Just Stop Oil protesters glued themselves to the wall and then threw tomato soup at Vincent Van Gogh's famous 'Sunflowers'
Just Stop Oil protesters glued themselves to the wall and then threw tomato soup at Vincent Van Gogh's famous 'Sunflowers'. Picture: Alamy

“The frame was permanently damaged by your idiotic and criminal actions,” he said.

“The painting itself, Sunflowers, could have been seriously damaged or even destroyed. Your stance at trial was a blithe dismissal of the risk involved in what you did.”

He added: "(Van Gogh's work) belongs to the entire world and his work is part of humanity’s shared cultural treasures.

“You simply had no right to do what you did to Sunflowers, and your arrogance in thinking otherwise deserves the strictest condemnation.”

Plummer, representing herself, told the hearing: "My choice today is to accept whatever sentence I receive with a smile.

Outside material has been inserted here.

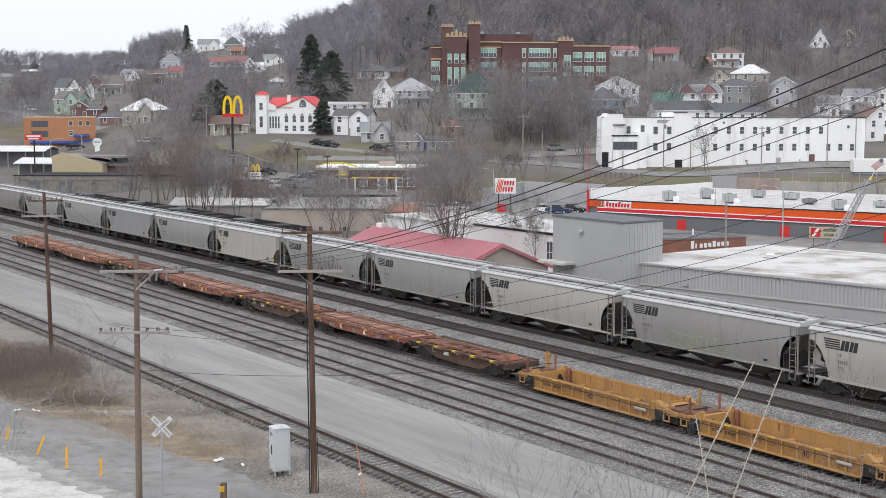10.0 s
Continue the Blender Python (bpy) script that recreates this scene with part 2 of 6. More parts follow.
surface("diner_brown", (0.13, 0.09, 0.08), 0.85, 0.5, 0.15, 6, 0.1)
surface("pink_roof", (0.46, 0.175, 0.195), 0.8, 0.3, 0.16, 5, 0.15, stain=(0.33, 0.17, 0.18), stain_amount=0.5)
surface("beige_block", (0.43, 0.375, 0.325), 0.9, 0.4, 0.14, 6, 0.1, stain=(0.36, 0.3, 0.26), stain_amount=0.4)
surface("tan_stucco", (0.5, 0.42, 0.28), 0.85, 0.4, 0.06, 6, 0.05)
surface("chipped_brick", (0.28, 0.13, 0.095), 0.9, 0.5, 0.2, 7, 0.2)
surface("unit_grey", (0.22, 0.22, 0.225), 0.7, 0.8, 0.2, 8, 0.1)
surface("tar_black", (0.03, 0.03, 0.032), 0.8, 0.8, 0.3, 8, 0.1)
surface("flag_red", (0.42, 0.1, 0.1), 0.8, 2, 0.15)
surface("flag_blue", (0.1, 0.12, 0.24), 0.8, 2, 0.15)
surface("tyre", (0.02, 0.02, 0.02), 0.8)
for name, colour in dict(white=(0.92, 0.92, 0.93), mint=(0.42, 0.58, 0.47), maroon=(0.13, 0.05, 0.05), brick=(0.24, 0.1, 0.085), beige=(0.42, 0.39, 0.34),
                         darkbrick=(0.15, 0.085, 0.07), paleblue=(0.5, 0.56, 0.62), cream=(0.55, 0.52, 0.4), brown=(0.16, 0.11, 0.09), tan=(0.4, 0.28, 0.18),
                         grey=(0.3, 0.3, 0.3), pale=(0.5, 0.5, 0.52), blue=(0.3, 0.37, 0.5), bluegrey=(0.3, 0.34, 0.4), palegreen=(0.55, 0.63, 0.56)).items():
    # Lifted towards pale grey: distance haze mixed into the wall colours.
    colour = tuple(0.88 * c + 0.06 for c in colour)
    surface("wall_" + name, colour, 0.85, 0.5, 0.08, 8, 0.08, stain=tuple(c * 0.75 for c in colour), stain_amount=0.35)
for name, colour in dict(greybrown=(0.17, 0.15, 0.14), slate=(0.1, 0.1, 0.11), whitemetal=(0.75, 0.75, 0.76), brown=(0.17, 0.1, 0.08), grey=(0.27, 0.27, 0.28),
                         rust=(0.3, 0.15, 0.1), white=(0.72, 0.72, 0.73), pale=(0.5, 0.5, 0.5), palegrey=(0.38, 0.38, 0.4), darkgreen=(0.02, 0.045, 0.035),
                         pink=(0.5, 0.17, 0.18), redbrown=(0.28, 0.1, 0.1), green=(0.1, 0.24, 0.18)).items():
    # The roof colours get the same haze mixed in.
    colour = tuple(0.9 * c + 0.05 for c in colour)
    surface("roof_" + name, colour, 0.85, 0.5, 0.14, 7, 0.2, stain=tuple(c * 0.7 for c in colour), stain_amount=0.4)


# ---- mesh building ----
class Build:
    """Vertices and faces of one part."""

    def __init__(self):
        self.v, self.f = [], []

    def add(self, verts, faces):
        k = len(self.v)
        self.v += [tuple(p) for p in verts]
        self.f += [tuple(i + k for i in face) for face in faces]
        return self

    def box(self, x0, y0, z0, x1, y1, z1, c=0.0):
        """A box; c cuts its edges back."""
        if c <= 0:
            return self.add([(x0, y0, z0), (x1, y0, z0), (x1, y1, z0), (x0, y1, z0), (x0, y0, z1), (x1, y0, z1), (x1, y1, z1), (x0, y1, z1)],
                            [(0, 3, 2, 1), (4, 5, 6, 7), (0, 1, 5, 4), (1, 2, 6, 5), (2, 3, 7, 6), (3, 0, 4, 7)])
        ring = lambda a: [(x0 + a, y0, 0), (x1 - a, y0, 0), (x1, y0 + a, 0), (x1, y1 - a, 0), (x1 - a, y1, 0), (x0 + a, y1, 0), (x0, y1 - a, 0), (x0, y0 + a, 0)]
        top = [(min(max(x, x0 + c), x1 - c), min(max(y, y0 + c), y1 - c), z1) for x, y, _ in ring(c)]
        vs = [(x, y, z0) for x, y, _ in ring(c)] + [(x, y, z1 - c) for x, y, _ in ring(c)] + top
        fs = [tuple(range(7, -1, -1)), tuple(range(16, 24))]
        for i in range(8):
            j = (i + 1) % 8
            fs += [(i, j, 8 + j, 8 + i), (8 + i, 8 + j, 16 + j, 16 + i)]
        return self.add(vs, fs)

    def tube(self, a, b, r0, r1=None, n=8):
        """A tapered round bar from a to b."""
        r1 = r0 if r1 is None else r1
        a, b = Vector(a), Vector(b)
        w = (b - a).normalized()
        p = w.orthogonal().normalized()
        q = w.cross(p)
        vs = []
        for c, r in ((a, r0), (b, r1)):
            vs += [c + (p * math.cos(2 * math.pi * i / n) + q * math.sin(2 * math.pi * i / n)) * r for i in range(n)]
        fs = [(i, (i + 1) % n, n + (i + 1) % n, n + i) for i in range(n)] + [tuple(range(n - 1, -1, -1)), tuple(range(n, 2 * n))]
        return self.add(vs, fs)

    def prism(self, outline, axis, a, b):
        """An outline (pairs) pushed along an axis from a to b."""
        n = len(outline)
        put = {"x": lambda p, t: (t, p[0], p[1]), "y": lambda p, t: (p[0], t, p[1]), "z": lambda p, t: (p[0], p[1], t)}[axis]
        vs = [put(p, a) for p in outline] + [put(p, b) for p in outline]
        fs = [(i, (i + 1) % n, n + (i + 1) % n, n + i) for i in range(n)] + [tuple(range(n - 1, -1, -1)), tuple(range(n, 2 * n))]
        return self.add(vs, fs)

    def mesh(self, name, material):
        me = bpy.data.meshes.new(name)
        me.from_pydata(self.v, [], self.f)
        me.materials.append(MATS[material])
        bm = bmesh.new()
        bm.from_mesh(me)
        if len(bm.faces) < 20000:
            bmesh.ops.recalc_face_normals(bm, faces=bm.faces)
        bm.to_mesh(me)
        bm.free()
        return me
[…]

"It is not just myself being sentenced today, or my co-defendants, but the foundations of democracy itself." Judge Hehir said it was "offensive" for Plummer to portray herself as a political prisoner "when you think of the people in dungeons around the world.

"We don't have political prisoners in this country," he added.

The pair were heard to have initially dressed as normal visitors and waited for a space to appear around Van Gogh’s painting.

They then removed their jackets to reveal Just Stop Oil-branded T-shirts, and emptied two tins of soup on the artwork.

The two subsequently glued their hands to the walls next to the painting.

Plummer was heard to have said in front of the painting: "What is worth more, art or life? Is it worth more than food? Worth more than justice?

"Are you more concerned about the protection of a painting, or the protection of our planet and people? The cost-of-living crisis is part of the cost-of-oil crisis."

The protesters were later seen being bundled into a police van at the back entrance of the gallery.

Visitors, meanwhile, were escorted out by security, who then shut the doors to the room where the painting hangs.

Painted in Arles in the south of France in August 1888, van Gogh's painting shows fifteen sunflowers standing in a yellow pot against a yellow background.

The priceless work was the second from the National Gallery to be selected as a target for protest action by Just Stop Oil in 2022, with two supporters glueing themselves to John Constable's The Hay Wain in July of that year.